I started working on a script that will take top post from subreddits to post then to corresponding c/ on lemmy with various accounts to give the impression of minimal activity.
The idea comes from a lemmy user etting saying they would never want to support reddit with lemmy content (or in general), and instead just taking the content from there and putting it on lemmy.
It feels like I’m just kinda sewing lemmy into the human centipede that is content filler. I can see why content does get reposted it’s entertaining and engaging and they propagate.
It does feel like a Pandora’s jar like I’m laying a foundation for a bot army even though I only plan to be small scale


Something similar has been done before and it was really easy to spot. I won’t get into the details, but it was really trashy. There are other communities that try to copy Reddit already and I block most of them.
Communities driven by one persons posts or by a cluster of bots generally suck. Yes, communities must start with only one person, but if nobody else likes the idea and the community doesn’t drive participation from Lemmy as a whole, it’s simply noise.
Post content that you like, in communities that matter to you. If you like a particular strain of content, start a new community. People will join or they won’t. Read the room and continue driving the community, or don’t.
Automated posts have their place, but most people can spot it fairly quick.
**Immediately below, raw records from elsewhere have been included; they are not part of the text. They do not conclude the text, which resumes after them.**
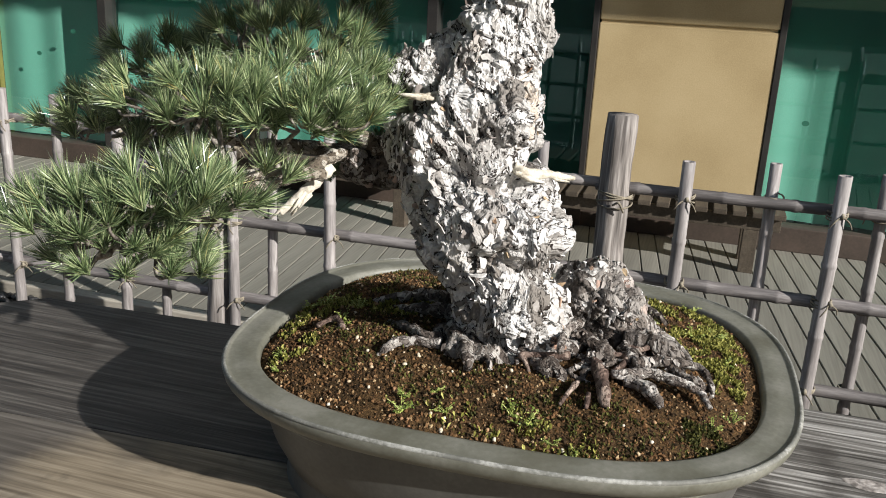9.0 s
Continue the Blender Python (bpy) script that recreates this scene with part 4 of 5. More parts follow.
def barky(rows, sides, seed, amp=0.015):
    """A trunk surface with folds, swellings and crevices."""
    v, f = tube(rows, sides, 0, 0)
    out = []
    for i, q in enumerate(v):
        c = rows[i // sides]
        n = Vector(q - c[:3])
        r = n.length
        n.normalize()
        p = Vector(q)
        k = min(1.0, r / 0.06)
        d = amp * k * noise.noise(p * 10 + Vector((seed, 0, 0))) + 0.6 * amp * k * noise.noise(p * 22 + Vector((0, seed, 0)))
        d += k * layers(p, seed)
        # deep wandering crevices between the folds
        d -= 0.009 * k * max(0.0, 1 - abs(noise.noise(Vector((p.x * 9 + 5 * p.z, p.y * 9, p.z * 6)) + Vector((2.3, seed, 0)))) * 8)
        # the waist where the dead stub grows out, falling away to the shaded side
        side = n.x * 0.8 - n.y * 0.6
        d -= 0.046 * math.exp(-((p.z + TZ - 1.254 - 0.03 * (1 - side)) / 0.014) ** 2) * min(1.0, max(0.0, side + 0.25))
        # fold between the shoulder and the upper block
        d -= 0.034 * math.exp(-((n.x + 0.42) / 0.11) ** 2) * math.exp(-((p.z + TZ - 1.352) / 0.045) ** 2) * (n.y < 0)
        d -= 0.016 * math.exp(-((p.z + TZ - 1.128 + 0.03 * n.y) / 0.011) ** 2) * max(0.0, 0.85 * n.x - 0.3 * n.y)
        out.append(p + n * d)
    return [tuple(q) for q in out], f
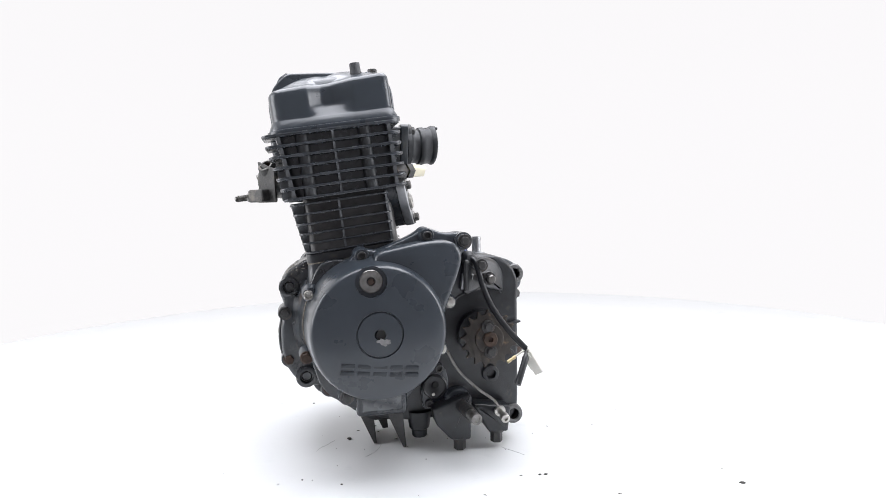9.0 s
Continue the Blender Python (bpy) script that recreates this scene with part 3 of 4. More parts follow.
def build_cylinder():
    bm = bmesh.new()
    loft(bm, CYL, [[(p.x, p.y, w) for p in rect(-0.054, 0.054, -0.0625, v, 0.014)] for w, v in ((-0.012, 0.062), (0.0715, 0.0715))])
    casting(bm, CYL, rect(-0.0610, 0.0590, -0.0640, 0.0640, 0.014), -0.008, 0.003, 0.001, 0.001)
    # core coloured darker than the fins, standing for the shade between them
    barrel = part("cylinder", bm, DARK, engine, "black finned cylinder barrel")
    bm = bmesh.new()
    foot = rect(-0.0605, 0.0585, -0.0635, 0.0635, 0.014)
    loft(bm, CYL, [[(p.x, p.y, w) for p in (inset(foot, d) if d else foot)] for w, d in ((-0.070, 0.012), (-0.050, 0.002), (-0.040, -0.0030), (-0.030, -0.0040), (-0.021, -0.002), (-0.014, 0.0), (-0.0090, 0.0))])
    part("cylinder_seat", bm, CASE, left_case)
    bm = bmesh.new()
    sweep(bm, [CYL @ Vector((p.x, p.y, -0.0085)) for p in rect(-0.0606, 0.0586, -0.0636, 0.0636, 0.014)], 0.0008, 5)
    part("base_gasket", bm, GASKET, barrel)
    for k in range(6):
        w = 0.0640 - 0.0118 * k
        f = k / 5
        bm = bmesh.new()
        u0, u1, v0, v1 = -0.0700 + 0.0085 * f, 0.0665 - 0.0050 * f, -0.0770 + 0.0110 * f, 0.0800 - 0.0120 * f
        poly = rounded([(u0, v0, 0.016), (0.047, v0, 0.008), (0.051, -0.048, 0.006), (u1, -0.012, 0.004), (u1, v1, 0.016), (u0, v1, 0.016)], 0.016, 5)
        casting(bm, CYL, poly, w - 0.0016, w + 0.0010, 0.0009, 0.0009, n=2)
        part("cooling_fin", bm, CAST, barrel)
    # the smooth strap and the thin ribs down the front, ribs on the sides and rear
    bm = bmesh.new()
    rows = []
    for w, f in ((0.066, 0.0), (0.004, 1.0)):
        u = -0.0700 + 0.0085 * f - 0.0007
        rows.append([(u, -0.0045, w), (u, 0.0055, w), (u + 0.012, 0.0055, w), (u + 0.012, -0.0045, w)])
    loft(bm, CYL, rows)
    part("strap", bm, DARK, barrel)
    for v in (-0.052, -0.020, 0.022, 0.048):
        bm = bmesh.new()
        loft(bm, CYL, [[(-0.0685 + 0.0085 * f, v * (1 - 0.2 * f) - 0.001, w), (-0.0685 + 0.0085 * f, v * (1 - 0.2 * f) + 0.001, w), (-0.045, v * (1 - 0.2 * f) + 0.001, w), (-0.045, v * (1 - 0.2 * f) - 0.001, w)] for w, f in ((0.066, 0.0), (0.004, 1.0))])
        part("rib", bm, CAST, barrel)
    for v in (0.008, 0.026, 0.044):
        bm = bmesh.new()
        loft(bm, CYL, [[(0.0650 - 0.0050 * f, v - 0.001, w), (0.0650 - 0.0050 * f, v + 0.001, w), (0.045, v + 0.001, w), (0.045, v - 0.001, w)] for w, f in ((0.066, 0.0), (0.004, 1.0))])
        part("rib", bm, CAST, barrel)
    for u in (-0.012, 0.045):
        bm = bmesh.new()
        loft(bm, CYL, [[(u - 0.0013, -0.0735 + 0.0105 * f, w), (u + 0.0013, -0.0735 + 0.0105 * f, w), (u + 0.0013, -0.05, w), (u - 0.0013, -0.05, w)] for w, f in ((0.066, 0.0), (0.004, 1.0))])
        part("rib", bm, CAST, barrel)
    # chain tensioner on the rear corner
    top, low = Vector((-0.0365, -0.0830, 0.3390)), Vector((-0.0228, -0.0550, 0.2988))
    n = Vector((0.96, -0.272, 0.14)).normalized()
    lx = (low - top).normalized()
    ly = n.cross(lx)
    mid = (top + low) / 2
    m = Matrix(((lx.x, ly.x, n.x, mid.x), (lx.y, ly.y, n.y, mid.y), (lx.z, ly.z, n.z, mid.z), (0, 0, 0, 1)))
    plate = rounded([(-0.0335, -0.0085, 0.008), (-0.0335, 0.0085, 0.008), (-0.012, 0.0155, 0.012), (0.012, 0.0155, 0.012), (0.0335, 0.0085, 0.008), (0.0335, -0.0085, 0.008), (0.012, -0.0155, 0.012), (-0.012, -0.0155, 0.012)], 0.006)
    bm = bmesh.new()
    casting(bm, m, plate, -0.0130, -0.002, 0.0006, 0.0016)
    tens = part("chain_tensioner", bm, ALLOY, barrel, "bare alloy cam chain tensioner plate")
    bm = bmesh.new()
    casting(bm, m, inset(plate, 0.001), -0.050, -0.0135, 0.0, 0.001)
    part("tensioner_seat", bm, CAST, barrel)
    bm = bmesh.new()
    lathe(bm, m, [(0.0115, -0.003), (0.0112, -0.0010), (0.0098, -0.0008), (0.0092, -0.0018), (0.0085, 0.0008), (0.0075, 0.0014), (0.0030, 0.0014), (0.0022, -0.0004), (0, -0.0004)], 28)
    part("tensioner_screw", bm, STEEL, tens)
    for p in (top, low):
        bolt(HEX6_WORN, p - n * 0.002, n, tens, "", 8)


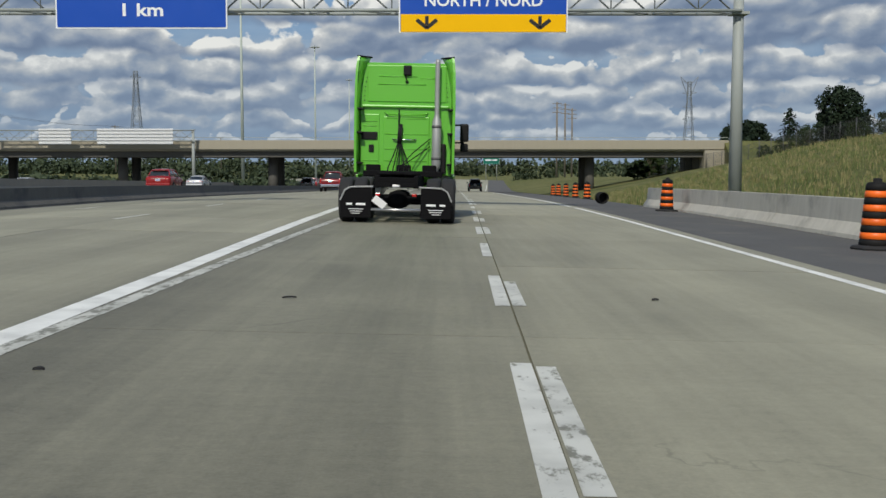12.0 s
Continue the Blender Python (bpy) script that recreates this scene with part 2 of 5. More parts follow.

It generally doesn’t drive participation as much as organic posts.
Bluntly though, if you want Reddit content, go to Reddit. Lemmy isn’t Reddit and that is what people generally like about it.
This makes zero sense. “Reddit content” is not exclusive to Reddit, and the people who came to Lemmy are not looking for alternative “content”, they are looking for an alternative, non-corporate controlled platform. Telling people to go to Reddit plays exactly to their game.
You are missing my point, but I also wasn’t clear enough. In proper context, we are saying the same thing.
I worded that sentence carefully, as to your point, I don’t actually want to tell people to go to Reddit. However, each platform is unique in its own way. If someone wants the Reddit experience, that is the only place they are going to find it. Reddit content is generally curated algorithmically while Lemmy content is not. It’s could be the same articles on the same day, but two different experiences.
OP was referring to reposting content for someone who seemed to be looking for the same volume of content that is on Reddit that is heavily sorted, unless I missed something. I was just saying that this platform doesn’t really support that kind of thing in a constructive way. The articles and the presentation combined make the platform “content”.
Lol I love it when people say “youre missing my point”. It generally means the point was addressed and there’s no further discussion.
Plus you get what I said wrong. I never implied I wanted the same volume of content as reddit, in fact I said “small scale” and “minimal activity”
Y’all got your brain work and make up your own reality
Maybe we are talking about the same thing, but I think we are talking about different parts of the elephant.
To me, the interesting part of Reddit was not in the popular communities, but in the tail end of niches. These simply do not exist in Lemmy, because we do not have the critical mass to sustain discussion about anything else other than politics, and this meta-conversation about Lemmy/Fediverse. To anyone looking for things in the long tail, Lemmy is void of content, so even if they wanted to move away from Reddit they would have no choice.
So, yeah, I agree that reposting about things that are popular in Reddit make no sense, but if we want to get rid of Reddit, then we will need to duplicate the volume of content they have in the niche communities to get over the chicken-and-egg problem.